ESPN is reporting that a 4-team college football playoff has been officially approved by a presidential oversight committee. It will start in 2014 and continue through the 2025 season.
The teams will be chosen by a selection committee, according to ESPN. The playoffs will consist of two semifinals games which will be played at current college bowl sites, and a national championship game that will be put up for bid and awarded to the highest bidder.
The semifinals games will take place on either New Years Eve or New Years Day and the championship game will take place about a week later, USA Today reports.
According to The Associated Press, the selection committee will look at factors such as win-loss record, strength of schedule, head to head results, and whether a team is a conference champion.

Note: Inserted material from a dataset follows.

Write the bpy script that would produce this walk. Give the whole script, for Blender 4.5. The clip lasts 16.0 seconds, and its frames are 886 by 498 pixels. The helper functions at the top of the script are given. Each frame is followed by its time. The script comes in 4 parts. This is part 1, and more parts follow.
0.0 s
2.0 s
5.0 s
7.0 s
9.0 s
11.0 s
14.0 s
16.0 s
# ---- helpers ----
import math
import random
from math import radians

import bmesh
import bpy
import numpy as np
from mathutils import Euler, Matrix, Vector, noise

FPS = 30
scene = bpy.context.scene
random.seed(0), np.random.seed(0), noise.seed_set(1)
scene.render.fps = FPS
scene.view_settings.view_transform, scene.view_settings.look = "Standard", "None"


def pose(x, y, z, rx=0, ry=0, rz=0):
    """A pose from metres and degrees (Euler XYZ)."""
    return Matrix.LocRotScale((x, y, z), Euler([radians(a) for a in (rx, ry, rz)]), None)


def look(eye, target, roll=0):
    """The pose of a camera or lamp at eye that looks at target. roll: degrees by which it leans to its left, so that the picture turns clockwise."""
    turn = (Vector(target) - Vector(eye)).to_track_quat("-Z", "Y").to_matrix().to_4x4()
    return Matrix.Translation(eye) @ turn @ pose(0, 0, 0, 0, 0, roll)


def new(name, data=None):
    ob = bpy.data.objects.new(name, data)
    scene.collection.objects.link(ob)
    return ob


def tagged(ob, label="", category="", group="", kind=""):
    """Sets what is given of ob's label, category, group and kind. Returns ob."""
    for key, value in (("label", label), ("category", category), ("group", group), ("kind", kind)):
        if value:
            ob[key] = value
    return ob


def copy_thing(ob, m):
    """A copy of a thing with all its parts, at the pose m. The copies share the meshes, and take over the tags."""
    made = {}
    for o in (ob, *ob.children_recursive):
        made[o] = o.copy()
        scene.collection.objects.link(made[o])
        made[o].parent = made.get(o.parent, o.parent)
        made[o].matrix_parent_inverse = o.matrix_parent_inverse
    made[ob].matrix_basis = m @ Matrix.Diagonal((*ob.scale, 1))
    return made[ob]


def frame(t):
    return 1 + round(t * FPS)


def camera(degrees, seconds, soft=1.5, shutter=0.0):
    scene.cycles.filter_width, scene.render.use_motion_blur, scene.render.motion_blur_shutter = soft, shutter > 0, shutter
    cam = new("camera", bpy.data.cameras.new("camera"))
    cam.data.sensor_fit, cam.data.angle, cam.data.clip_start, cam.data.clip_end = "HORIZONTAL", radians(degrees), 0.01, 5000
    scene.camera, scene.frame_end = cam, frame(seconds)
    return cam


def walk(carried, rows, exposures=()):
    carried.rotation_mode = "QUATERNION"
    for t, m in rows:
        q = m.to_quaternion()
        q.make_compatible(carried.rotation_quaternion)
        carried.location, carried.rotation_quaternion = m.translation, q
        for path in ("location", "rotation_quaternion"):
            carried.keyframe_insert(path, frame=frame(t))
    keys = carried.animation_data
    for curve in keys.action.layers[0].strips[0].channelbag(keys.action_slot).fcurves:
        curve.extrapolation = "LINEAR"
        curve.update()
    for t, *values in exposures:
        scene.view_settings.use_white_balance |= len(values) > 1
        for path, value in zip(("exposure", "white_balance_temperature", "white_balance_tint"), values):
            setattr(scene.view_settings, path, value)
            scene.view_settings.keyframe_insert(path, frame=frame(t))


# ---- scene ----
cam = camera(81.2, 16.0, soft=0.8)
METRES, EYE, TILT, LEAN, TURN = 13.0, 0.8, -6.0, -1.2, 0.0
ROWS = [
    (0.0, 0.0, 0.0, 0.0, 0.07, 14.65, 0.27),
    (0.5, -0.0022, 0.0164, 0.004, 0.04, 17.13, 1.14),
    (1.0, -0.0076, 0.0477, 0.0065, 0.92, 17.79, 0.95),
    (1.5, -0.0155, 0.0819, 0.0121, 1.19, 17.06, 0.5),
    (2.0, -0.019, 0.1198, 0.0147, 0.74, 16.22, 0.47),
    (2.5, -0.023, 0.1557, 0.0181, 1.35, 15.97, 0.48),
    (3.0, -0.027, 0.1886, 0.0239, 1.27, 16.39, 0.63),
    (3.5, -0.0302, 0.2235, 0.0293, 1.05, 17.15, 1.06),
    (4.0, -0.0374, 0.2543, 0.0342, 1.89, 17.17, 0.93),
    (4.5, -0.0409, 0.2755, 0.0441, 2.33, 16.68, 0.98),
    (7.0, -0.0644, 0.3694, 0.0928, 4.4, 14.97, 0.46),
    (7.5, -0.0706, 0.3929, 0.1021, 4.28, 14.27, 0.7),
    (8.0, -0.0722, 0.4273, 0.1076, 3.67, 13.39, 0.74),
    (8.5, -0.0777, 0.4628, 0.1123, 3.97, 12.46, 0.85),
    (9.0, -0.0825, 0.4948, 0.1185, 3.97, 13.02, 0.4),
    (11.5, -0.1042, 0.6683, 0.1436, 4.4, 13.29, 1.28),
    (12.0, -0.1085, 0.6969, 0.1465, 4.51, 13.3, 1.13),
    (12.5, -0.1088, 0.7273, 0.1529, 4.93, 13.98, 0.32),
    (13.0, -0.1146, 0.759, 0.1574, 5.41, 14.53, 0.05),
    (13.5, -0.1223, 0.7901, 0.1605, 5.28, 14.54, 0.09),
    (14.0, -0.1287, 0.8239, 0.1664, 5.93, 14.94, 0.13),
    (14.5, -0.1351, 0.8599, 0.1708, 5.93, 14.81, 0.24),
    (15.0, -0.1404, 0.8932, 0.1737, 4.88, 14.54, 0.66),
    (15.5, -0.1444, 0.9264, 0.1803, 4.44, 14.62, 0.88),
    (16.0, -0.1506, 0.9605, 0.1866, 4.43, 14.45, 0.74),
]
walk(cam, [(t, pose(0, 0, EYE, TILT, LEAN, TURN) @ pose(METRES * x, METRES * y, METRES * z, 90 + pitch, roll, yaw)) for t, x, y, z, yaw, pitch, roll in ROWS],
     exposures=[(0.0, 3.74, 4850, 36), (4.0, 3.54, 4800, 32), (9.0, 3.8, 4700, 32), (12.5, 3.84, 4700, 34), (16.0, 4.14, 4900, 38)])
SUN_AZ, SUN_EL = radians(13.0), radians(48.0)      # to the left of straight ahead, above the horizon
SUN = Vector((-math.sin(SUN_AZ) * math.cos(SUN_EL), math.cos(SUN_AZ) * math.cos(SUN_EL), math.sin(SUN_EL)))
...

Conference commissioners presented the plan Tuesday, and then took questions from the presidents who deliberated for 3 hours before announcing their approval, USA Today reports.

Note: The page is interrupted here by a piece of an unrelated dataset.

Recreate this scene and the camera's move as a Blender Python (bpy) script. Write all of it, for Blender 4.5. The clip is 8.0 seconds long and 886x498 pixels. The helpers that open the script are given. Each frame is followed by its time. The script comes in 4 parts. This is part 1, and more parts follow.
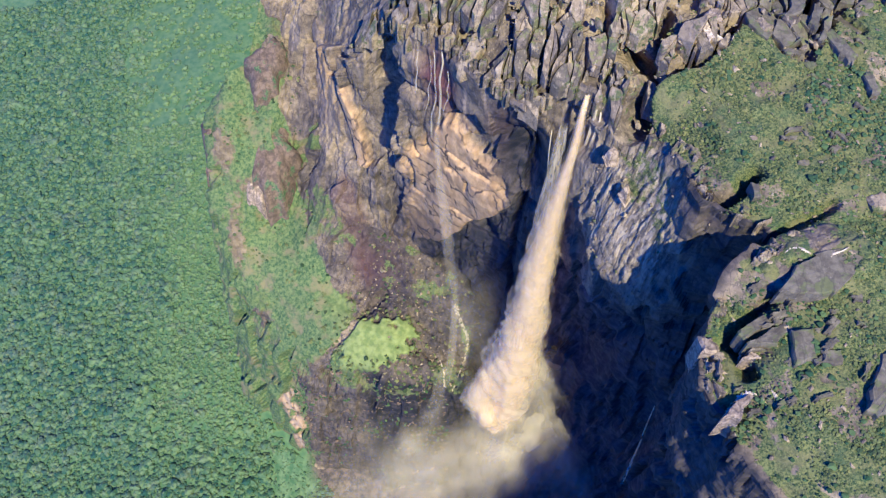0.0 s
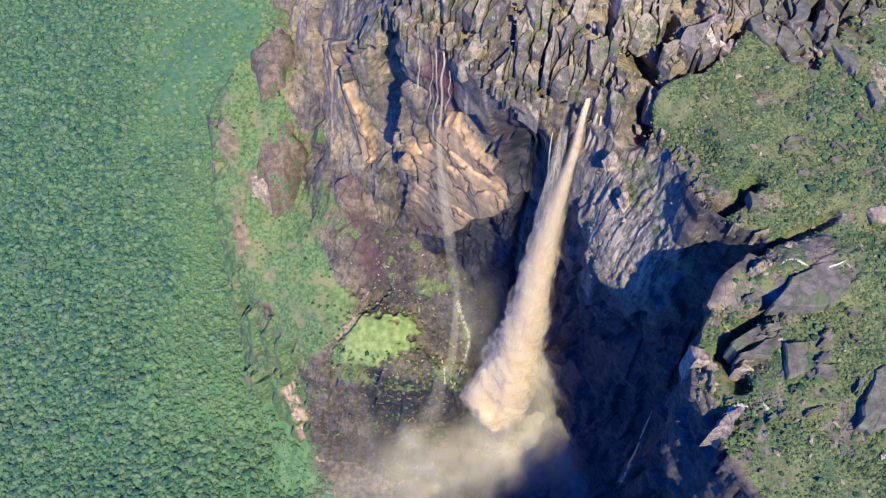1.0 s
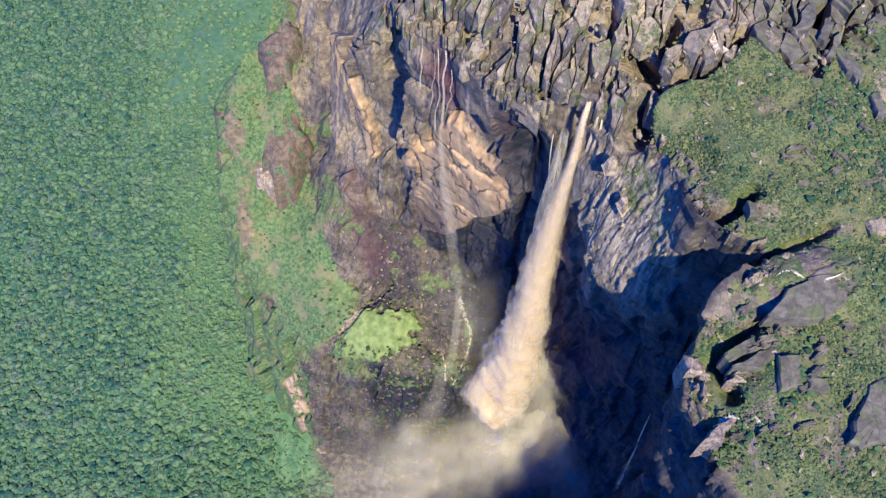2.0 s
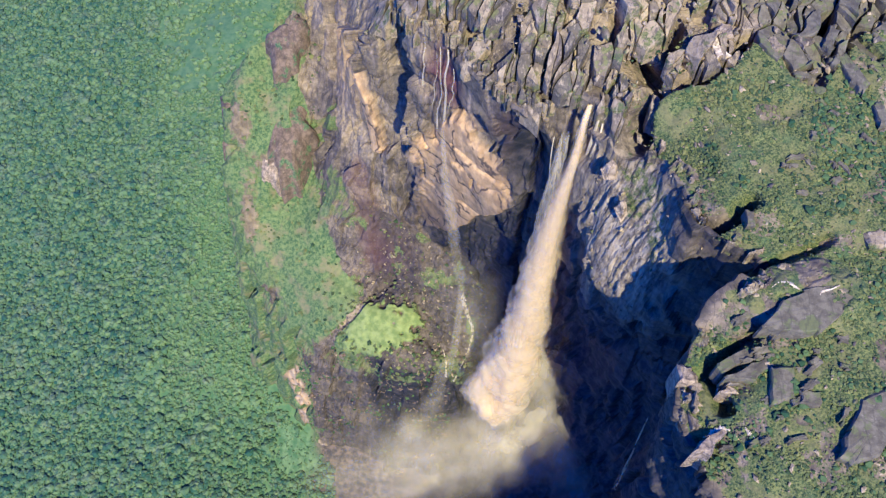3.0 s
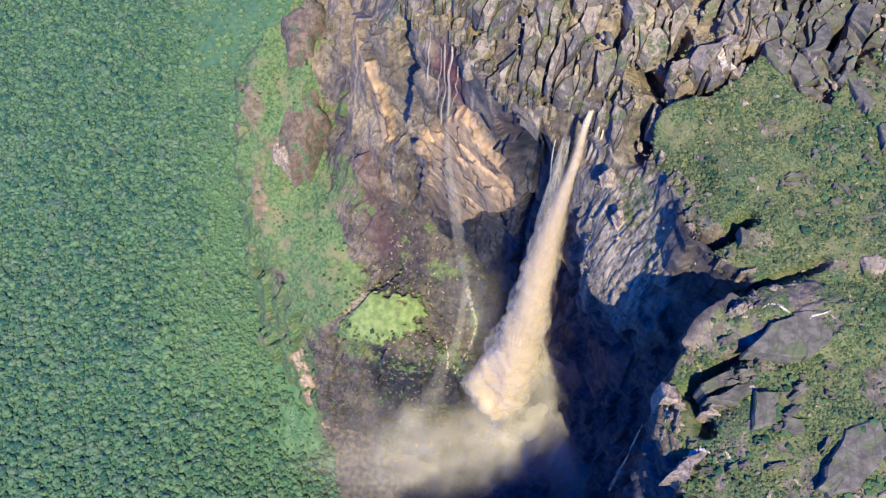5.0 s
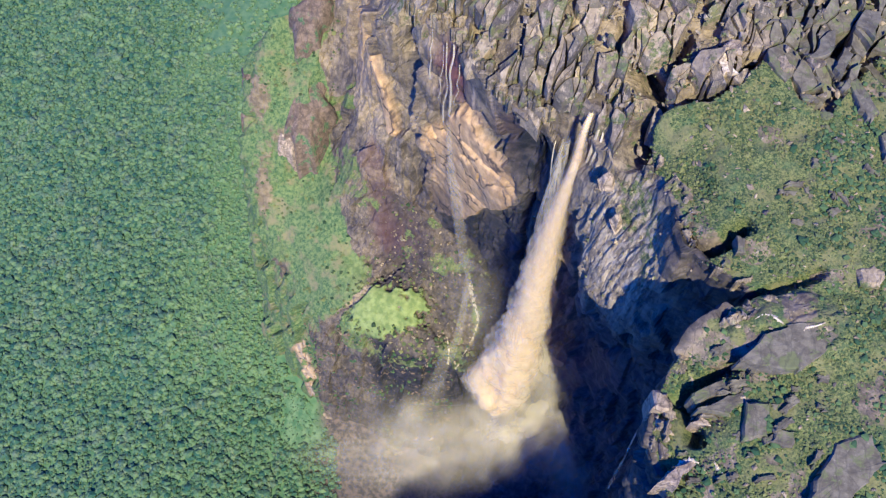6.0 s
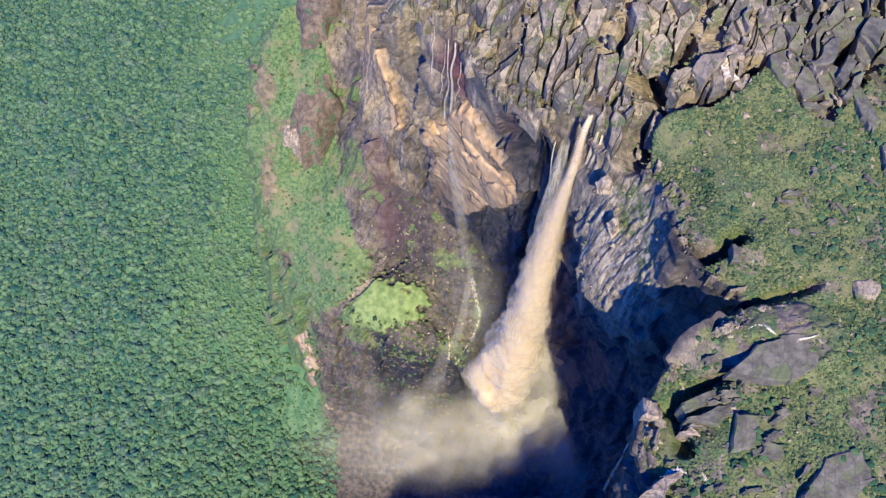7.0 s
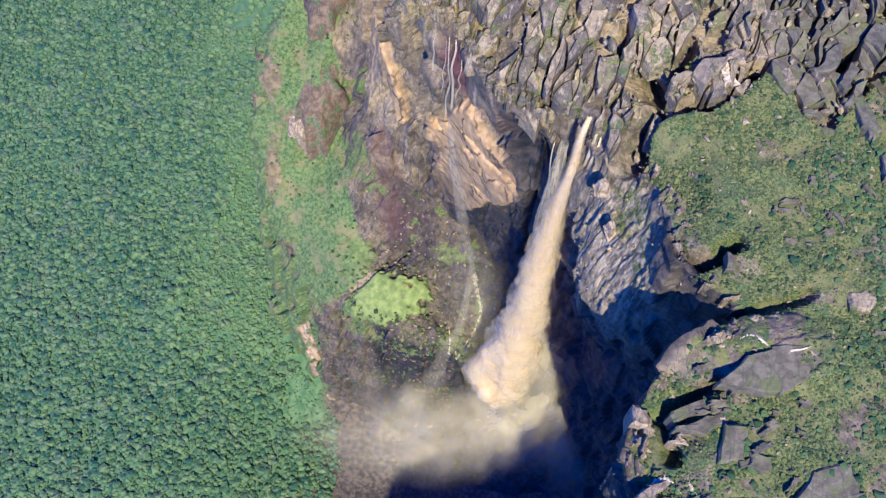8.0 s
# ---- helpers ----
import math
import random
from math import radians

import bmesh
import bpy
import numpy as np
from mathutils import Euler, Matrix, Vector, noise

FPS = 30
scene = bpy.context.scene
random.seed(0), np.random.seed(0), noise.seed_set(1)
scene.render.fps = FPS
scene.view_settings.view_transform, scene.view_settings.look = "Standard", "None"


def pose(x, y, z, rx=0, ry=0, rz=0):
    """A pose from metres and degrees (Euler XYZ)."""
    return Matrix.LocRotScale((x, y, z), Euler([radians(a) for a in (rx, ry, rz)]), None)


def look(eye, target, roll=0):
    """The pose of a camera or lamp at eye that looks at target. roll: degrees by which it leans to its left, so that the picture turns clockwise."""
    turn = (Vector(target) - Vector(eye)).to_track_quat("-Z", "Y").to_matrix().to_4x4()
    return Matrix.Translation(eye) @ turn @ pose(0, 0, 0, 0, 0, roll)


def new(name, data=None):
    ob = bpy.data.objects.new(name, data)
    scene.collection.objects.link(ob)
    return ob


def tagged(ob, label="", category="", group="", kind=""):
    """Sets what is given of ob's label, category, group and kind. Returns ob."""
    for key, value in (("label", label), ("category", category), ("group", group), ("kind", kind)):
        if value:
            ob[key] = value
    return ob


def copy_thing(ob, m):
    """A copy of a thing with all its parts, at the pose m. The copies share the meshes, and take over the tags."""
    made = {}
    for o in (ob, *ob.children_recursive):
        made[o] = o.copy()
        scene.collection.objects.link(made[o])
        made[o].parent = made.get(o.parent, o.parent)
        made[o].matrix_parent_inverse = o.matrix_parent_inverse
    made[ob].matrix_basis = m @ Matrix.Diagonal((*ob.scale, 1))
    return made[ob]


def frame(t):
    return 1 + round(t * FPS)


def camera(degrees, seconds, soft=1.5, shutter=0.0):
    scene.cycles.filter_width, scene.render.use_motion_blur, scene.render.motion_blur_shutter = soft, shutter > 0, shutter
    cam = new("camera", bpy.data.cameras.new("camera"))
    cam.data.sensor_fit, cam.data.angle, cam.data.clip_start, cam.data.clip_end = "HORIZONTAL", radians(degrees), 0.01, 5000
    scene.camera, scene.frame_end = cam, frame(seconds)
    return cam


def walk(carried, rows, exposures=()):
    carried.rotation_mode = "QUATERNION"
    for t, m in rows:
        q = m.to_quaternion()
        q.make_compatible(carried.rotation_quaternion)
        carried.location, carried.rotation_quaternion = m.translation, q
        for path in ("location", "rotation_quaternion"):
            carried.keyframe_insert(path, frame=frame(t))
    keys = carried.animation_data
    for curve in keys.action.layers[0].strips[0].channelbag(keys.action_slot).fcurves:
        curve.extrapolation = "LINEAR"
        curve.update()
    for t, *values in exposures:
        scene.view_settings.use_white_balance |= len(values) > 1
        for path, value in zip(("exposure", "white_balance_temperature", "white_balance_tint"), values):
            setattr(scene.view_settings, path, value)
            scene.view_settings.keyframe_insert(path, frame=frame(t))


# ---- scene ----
cam = camera(48.6, 8.0, 1.3)
ROWS = [
    (0.0, 0.00, 0.00, 1900.00, 28.148, -0.116, 0.218),
    (0.5, 7.63, 5.73, 1900.61, 27.853, -0.063, 0.942),
    (1.0, 15.11, 11.51, 1901.23, 27.555, -0.008, 1.669),
    (1.5, 22.44, 17.36, 1901.84, 27.254, 0.049, 2.400),
    (2.0, 29.66, 23.26, 1902.44, 26.951, 0.108, 3.134),
    (2.5, 36.75, 29.24, 1903.01, 26.644, 0.170, 3.870),
    (3.0, 43.74, 35.29, 1903.55, 26.333, 0.233, 4.608),
    (3.5, 50.63, 41.43, 1904.05, 26.020, 0.299, 5.348),
    (4.0, 57.45, 47.66, 1904.49, 25.702, 0.368, 6.088),
    (4.5, 64.19, 53.98, 1904.87, 25.381, 0.440, 6.829),
    (5.0, 70.88, 60.40, 1905.18, 25.056, 0.515, 7.569),
    (5.5, 77.51, 66.93, 1905.40, 24.727, 0.593, 8.310),
    (6.0, 84.11, 73.57, 1905.54, 24.394, 0.675, 9.049),
    (6.5, 90.69, 80.33, 1905.57, 24.057, 0.761, 9.787),
    (7.0, 97.25, 87.22, 1905.50, 23.716, 0.851, 10.523),
    (7.5, 103.81, 94.23, 1905.31, 23.370, 0.945, 11.256),
    (8.0, 110.38, 101.39, 1904.99, 23.019, 1.043, 11.987),
]
walk(cam, [(t, pose(x, y, z, rx, ry, rz)) for t, x, y, z, rx, ry, rz in ROWS], [(0.0, 0.74, 4565, 6), (8.0, 0.74, 4565, 6)])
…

"A four-team playoff doesn't go too far," said Virginia Tech President Charles Steger, chair of the of the presidential oversight committee. "It goes just the right amount."
"It's a great day for college football," BCS Executive Director Bill Hancock said according to The AP.
The presidents also endorsed the idea of having 6 bowl games, three contract bowls and three access bowls, ESPN reports.
The contract bowls will be the Champions Bowl, the Rose Bowl, and a third which will be determined by the ACC.
The access bowls have yet to be determined.
According to USA Today, the lobbying for which bowls will be involved in the rotation has already started. Just a few hours after the playoff was announced, the Cotton Bowl released a statement saying: It's a great day for college football. We congratulate the conference commissioners and presidents for their diligent work to enhance the post-season. We look forward to learning more about the opportunities that will be created by today's announcement. With partners like AT&T and Cowboys Stadium, we believe we have a great story to tell."
Football Bowl Association executive director Wright Walters said in a statement: "Today is the beginning of an exciting time in the future of college football and we are committed to continuing the rich tradition of the bowls."
According to The AP, the commissioners are also looking to lock in a TV deal. The current 4-year BCS deal with ESPN expires in 2013. The new format will be presented to potential television partners this fall.
The name of the playoff, who will be on the selection committee, and how revenue will be divided are details that still need to be worked out, ESPN reports.